For these reasons, various forms of campism have become intractably dominant in the US socialist left. We need persuasive strategies to undo them, which means abstract calls for ‘supporting independent workers everywhere’ that do not lead to practical campaigns that relate to US or Western imperialism in some way will not win over masses of socialists and workers. We need to organize around positive solutions that distinguish us from the liberals while drawing from the power of different local struggles to target sites of inter-imperial collaboration or interdependence. This can take a number of forms. For example, the call demanding multilateral financial institutions to abolish Ukraine’s debt concretely assists the self-determination struggle and reconstruction efforts against Zelensky’s neoliberal policies, while giving us practical targets (like the IMF) to organize against in the West. Such concrete calls can be situated in transitional demands on a global scale, connecting to other ongoing grassroots campaigns against these institutions’ expansive debt regimes and ‘structural adjustment’ schemes in parts of the global South, like Sri Lanka. On the issue of China, we should be organizing socialists and workers in strategic industries of US-Chinese collaboration (e.g. Apple and Tesla stores) as an alternative to the US establishment’s hawkish militarist solutions, merging ‘bread-and-butter’ demands with internationalist ones. We can build on past efforts, including but limited to:
- The UK-based Uyghur Solidarity Campaign protest of Zara’s links to forced Uyghur labor
- DSA Muslim’s 30 Day Pledge to #BoycottGenocide against Western companies complicit in forced Uyghur labor
- Overseas Chinese labor activists’ protest of Apple stores calling out Apple and Foxconn’s mistreatment of Chinese workers
- US’s Apple Retail Union rank-and-file workers’ statement of solidarity with Chinese Foxconn workers
This framework also enables us to push diaspora communities to the left. For communities barred from expressing dissent in their home countries, movement spaces in liberal democracies in the imperial core often serve as the strategic site to raise demands as an independent opposition and build mass organizations. These groups are commonly pigeonholed by campists as irredeemably right-wing and anti-communist, like the Cuban diaspora, but the reality is far more complex. Indeed, speaking from personal experience about Hong Kong diaspora circles, these spaces can be exceedingly pro-US, liberal, and self-fashionably ‘non-ideological’. But many are often readily responsive to any tactics as long as it helps combat their home regimes. In this sense, for example, designing opportunities to organize different dissident diaspora communities against China into the broad BDS campaign can be salient. This idea can encourage these communities to recognize the intersections of US and Chinese power in their mutual economic support of Israel’s apartheid state, while bolstering the ranks of the Palestinian solidarity struggle in the US.
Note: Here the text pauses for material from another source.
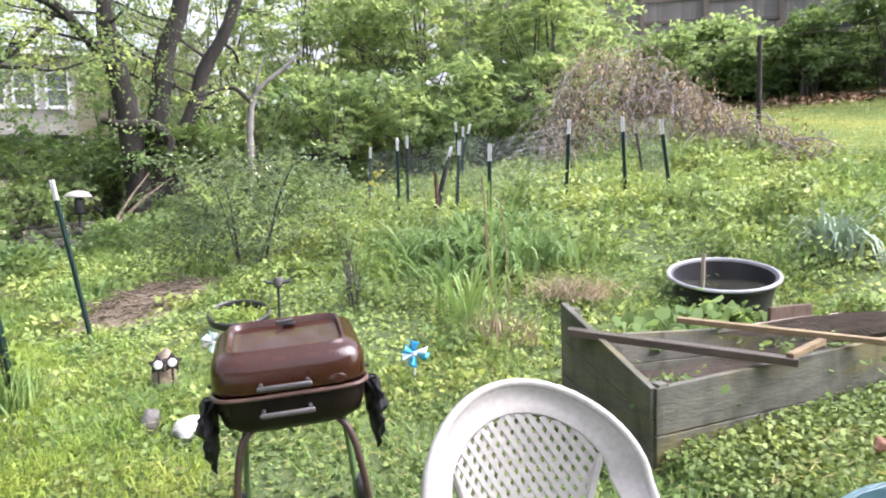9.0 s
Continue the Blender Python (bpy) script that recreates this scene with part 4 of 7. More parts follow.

And so, the collective expertise of movements fighting against different imperialisms can effectively target sites of inter-imperial collaboration that persist despite geopolitical tensions. Especially when one sovereign’s economic and political power derives in part from another, to stop short of critiquing the other imperialist means that one is merely selectively critiquing one imperialist or only engaging in selective anti-imperialism. So-called anti-imperialist governments often appropriate and build on traditional colonial infrastructures of oppression, as Tibetan writer Kalden Dhatsenpa observes that Canadian mining companies’ “technical knowledge and capital has helped hasten [the] pace and scale [of] the Chinese dispossession of Tibet.” The same goes for the imperialist resources that the Chinese state has long recruited to build the Chinese surveillance state in Xinjiang, like the Chinese state-run police academies’ adoption of Israeli counterinsurgency tactics against Palestinians. Calling for the end of U.S. imperialism should mean more than selectively critiquing its vehicles and, instead, addressing its entanglements with other ‘rival’ states.
Sometimes certain intersections between Western and other imperial forces are not the most salient sites to resolve an immediate conflict. Abolishing Ukraine’s debt, for one, does not give direct relief to Ukrainians facing Russian attack—weapons do. But hyper-focusing on a pitched battle against campists on the question of arms shipments may not be the best use of our energy, if the goal is to win more undecided socialists to our side. Instead, we must stake our ground more persuasively on organizing people into coalitional efforts like the Ukraine Solidarity Network toward a positive set of campaign work: abolish Ukraine’s debt alongside other debts of the global South, build solidarity with Ukrainian trade unions and uplift their demands, etc. This approach does not abandon our support of Ukrainian self-defense, but centers a practical platform of international solidarity as a mirror image to campist opposition to Ukrainians demanding aid. The best tactic against the campist attacks on our stance on Ukraine’s self-determination is not to fight them head-on on their terms but to reframe the terms of the debate itself. Our core argument should be: if socialists really want the best for Ukrainians, they would be actively fighting with us on practical demands we suggest, not the campists’ merely negative and oppositional platform that promotes no concrete avenues for solidarity.
Such a framework would at least give us a starting point to encourage socialists to think about the violence of other capitalist states and imperialisms. Campists fault us for not being committed enough against US imperialism. Our response should be that, in fact, they are the ones who stop short of thoroughly combatting US imperialism—by withholding action against other imperialisms with which it is entangled.